As you can read below Dr. Befus is open to an alternative interpretation of the data. This is admirable. I was so impressed with Befus’ tweet I “guaranteed” him that the Younger Dryas Impact authors would work with him and his co-authors to approach the truth.

The truth is, I can’t guarantee such a thing and surely got ahead of myself. The other truth is that Sun et al. provides significant information that will improve our understanding of what the hell happened at the YD.

Please watch Martin’s video carefully, please read Sun closely — and ignore Twitter. But enjoy live science in action.

Hi, I watched the video you suggested. Martin Sweatman does a very careful job pouring through our dataset. He makes some strong points regarding our weaknesses. In the words of my coauthor “we are at the start of a new direction, not an end.” We’ll keep learning.

~Kenny Befus, co-author, Sun et al. 2020, Twitter 8.4.20



Download the PDF file .

6 Responses

  1. When the KT impact was first brought up by the Alvarez’s, we had similar volcanic “confusion”. That was ended by the iridium layer, and the Chicxulub crater, but none the less persisted for a very long time.

    Now we have this bit of “stuff”, which may likely continue until the impact structures ( that is structures, two of them ) from the Holocene Start Impact Events are found.

    But there is no need for that, as gamma rays are produced in large hyper velocity impacts, a process which does not occur in volcanic eruptions:

    You’re welcome.

    You can send me my Nobel Prize in Physics now, as I am still alive, and could really used the money. Or you could just send me the money you planned to use looking for those imaginary volcanoes.

    And speaking of money, our impact geologists get none of the federal research moneys. None. So I guess we are all relatively “broke,” to use the technical term.

    Aside from that, I am really looking forward to the launch of the NEOcam. See you all in Florida for that one.

  2. For the record, I was the first to discover and publicly claim (on Cosmic Tusk site) that the Laacher See eruption was caused by the impact, namely that it is an impact site onto a volcanic field which resulted in subsequent eruption. All rare earth elements in the Laacher See tephra were enhanced by the factor 20-30, and there are other anomalies which make this eruption quite unique.

    It is the only known impact caused eruption. You should credit me for rediscovering that.
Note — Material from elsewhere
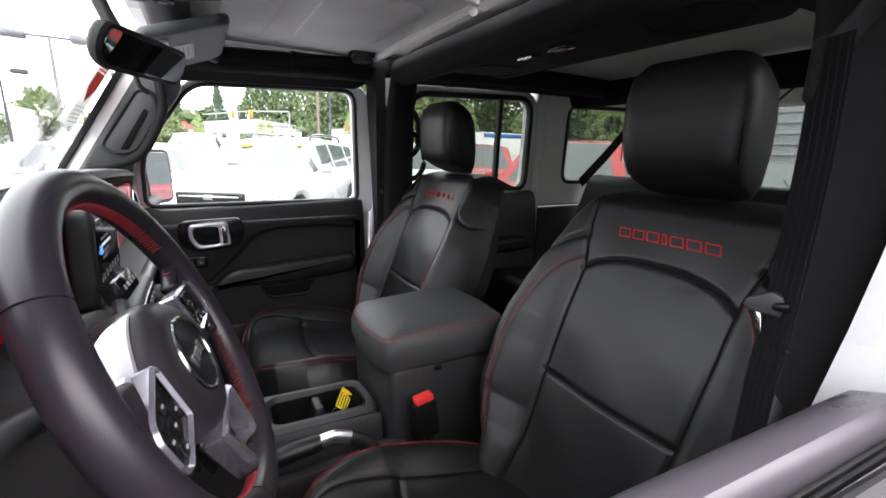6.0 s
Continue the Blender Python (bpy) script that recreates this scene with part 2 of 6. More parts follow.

    The event happened on June 29, 10,961 BC, and it is the year marked on the Göbekli Tepe+s Pillar 43. Sweatman’s +/-250 estimate I reduced to +/- 0 years, and I wrote a follow-up paper to MAA journal promptly when he wrote his first paper. I wrote it timely, but it was rejected from publication because it was a follow up research, not a knee-jerk critique, like the other 3 were.

    I was also being name-called as ‘Sweatman’s only supporter’, which I am not, and yet for years I am the only person involved in the YD debate that he entirely ignored. He made not a single reply to any of my comments to his work, even though he debated with everyone else. I find it extremely rude.
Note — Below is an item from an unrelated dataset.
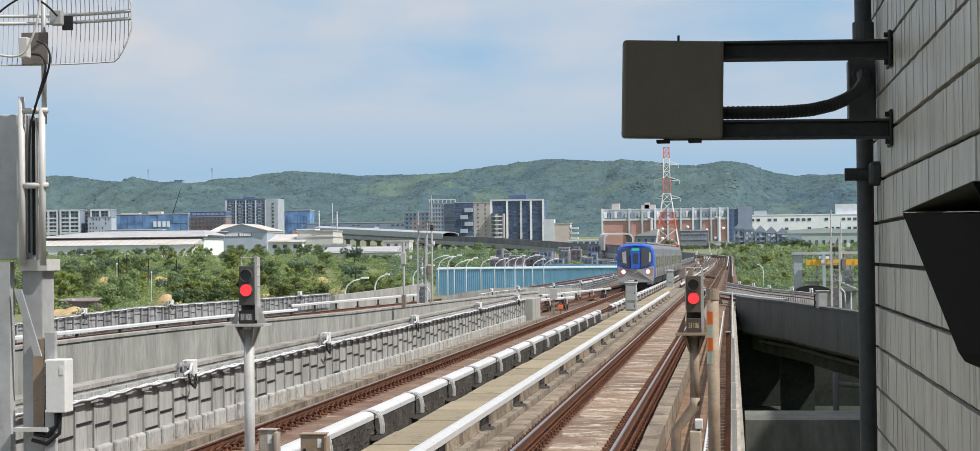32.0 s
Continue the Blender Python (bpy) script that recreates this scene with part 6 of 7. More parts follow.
for z, w in ((49.5, 6.2), (41.0, 6.6), (31.5, 7.0)):
    for s in (-1, 1):
        bm = bmesh.new()
        h = half_width(z)
        for yy in (-h, h):
            tube(bm, [(PX + s * h, PY_ + yy, z), (PX + s * w, PY_, z + 0.5)], 0.14, 4)
            tube(bm, [(PX + s * h, PY_ + yy, z + 1.9), (PX + s * w, PY_, z + 0.5)], 0.14, 4)
        arm = part("cross_arm", bm, PYWHITE, py, "white lattice cross arm")
        part("insulator", tube(bmesh.new(), [(PX + s * w, PY_, z + 0.4), (PX + s * w, PY_, z - 1.6)], 0.16, 6), W_PALE, arm)

# ---- sound hoods over the viaduct ----
HOOD = mat("grey_hood_panel", (0.55, 0.56, 0.55), 0.6, scale=0.3, fine=3, var=0.15, bump=0.0)
# haze is part of this grey-blue
HOODBLUE = mat("hazed_blue_panel", (0.42, 0.46, 0.50), 0.6, scale=0.3, fine=3, var=0.15, bump=0.0)


def arch_profile(w, h, r, t, cx):
    """A round-cornered portal, w its half width, t its thickness."""
    def line(w, h, r):
        pts = [(-w, -0.5)] + [(-w + r - r * math.cos(radians(15 * k)), h - r + r * math.sin(radians(15 * k))) for k in range(7)]
        return pts + [(-x, z) for x, z in reversed(pts)]
    return [(cx + x, z) for x, z in line(w, h, r)] + [(cx + x, z) for x, z in reversed(line(w - t, h - t, r - t * 0.5))]


def hood_profile(r0, r1, cx, wall):
    out = [(cx - r1, -0.5)] + [(cx - r1 * math.cos(math.pi * k / 12) if abs(math.cos(math.pi * k / 12)) < 0.75 else cx - math.copysign(r1, math.cos(math.pi * k / 12)), wall + (r1 * 0.36) * math.sin(math.pi * k / 12)) for k in range(13)] + [(cx + r1, -0.5)]
    inn = [(cx + r0, -0.5)] + [(cx - r0 * math.cos(math.pi * k / 12) if abs(math.cos(math.pi * k / 12)) < 0.75 else cx - math.copysign(r0, math.cos(math.pi * k / 12)), wall + (r0 * 0.36) * math.sin(math.pi * k / 12) - 0.3) for k in range(12, -1, -1)] + [(cx - r0, -0.5)]
    return out + inn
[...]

  3. For the record, my claim was made in 2015, in the comments about the Andronikov paper. It was one of the 2 most popular pages on Cosmic Tusk.

  4. Hi once again: I do not often toot my own horn, but in 2009 I wrote the book “Sudden Cold” An Examination of the Younger Dryas Cold Reversal. Apart from dismissing the North Atlantic as cause for the Younger Dryas, the still widely touted explanation that many scientists still cling to, I did discuss volcanic eruptions, though only briefly. Here is a direct quote from my book p. 65. ” the most important role of volcanic dust as it relates cold intervals may well have to do with its exacerbation of already established cold intervals.” My part of the Younger Dryas story has to do with the climate aspects of the event. I attempted to look at all of those aspects. I cannot of course take any credit for the cosmic impact theory as several astronomers, William Napier and Victor Clube, suggested this a number of years before 2009. I am currently writing a much expanded book where I look into a number of other critical factors having to do with the megaherbivore extinctions. I am getting close to completing this task that has occupied a lot of my time since 2010. I hope to find a publisher who would be interested in this new book

  5. 1) Why so few samples for Pt group testing at any one layer? Cost/time to analyze each sample? More samples = greater certainty.

    2) There is no protocol to follow a strata/horizon when sampling? If the layering is VISIBLY not flat, sampling at a constant elevation has no value other than showing the slope of spike before and/or after the main event, by (intentionally) sampling the adjacent layers.